Manifestanci zebrali się na placu Puszkina, "by uczcić pamięć zabitych" w zamachu - powiedział jeden z przywódców Młodej Gwardii. Manifestacja, której uczestnicy palili świeczki, rozpoczęła się po godz. 16.30 (14.30 czasu polskiego), czyli wtedy, gdy w poniedziałek przeprowadzono zamach.

Reklama

Wcześniej kilkanaście osób zgromadziło się na innym moskiewskim placu, by manifestować pod hasłem: "Kto ma odpowiedzieć za zamachy?". Pikietę zorganizowało opozycyjna Partia Demokratyczna "Jabłoko".

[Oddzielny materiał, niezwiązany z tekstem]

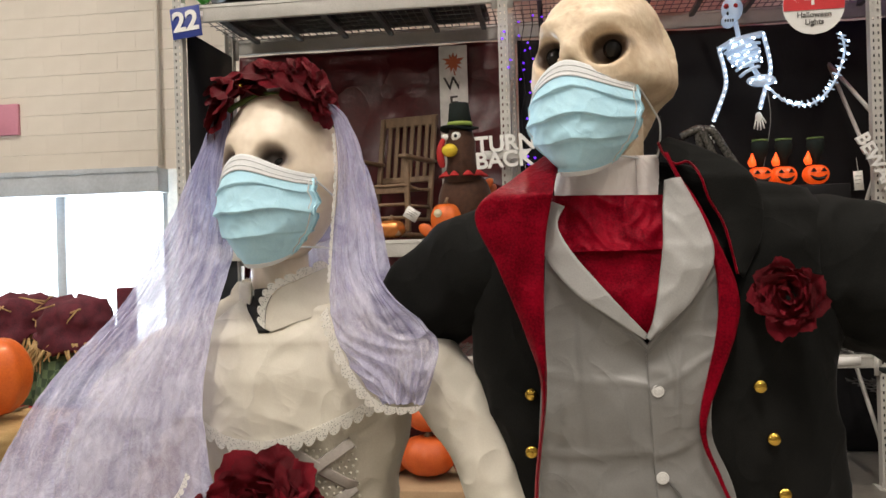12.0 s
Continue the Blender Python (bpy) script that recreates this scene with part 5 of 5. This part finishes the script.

Partia domaga się, by Federalna Służba Bezpieczeństwa (FSB) podała do publicznej wiadomości i zaprezentowała w parlamencie szczegółowe raporty dotyczące największych zamachów w Rosji w ostatnich latach, począwszy od wybuchów w Moskwie we wrześniu 1999 roku - poinformowało "Jabłoko" w komunikacie.

W 1999 roku w fali zamachów przeprowadzonych od końca sierpnia do połowy września zginęły 293 osoby. Władze oskarżyły o ataki islamskich terrorystów z Czeczenii, jednak nigdy nie przedstawiły na to dowodów.

Kreml m.in. tymi zamachami uzasadniał drugą wojną czeczeńską, którą zapoczątkowała rosyjska interwencja w październiku 1999 roku.

Do eksplozji na lotnisku Domodiedowo doszło w poniedziałek w hali przylotów, przy wyjściu z zielonej strefy celnej, obok kawiarni. Dotychczas żadne ugrupowanie nie wzięło na siebie odpowiedzialności za atak. Premier Władimir Putin wykluczył w środę, by zamach miał związek z Czeczenią.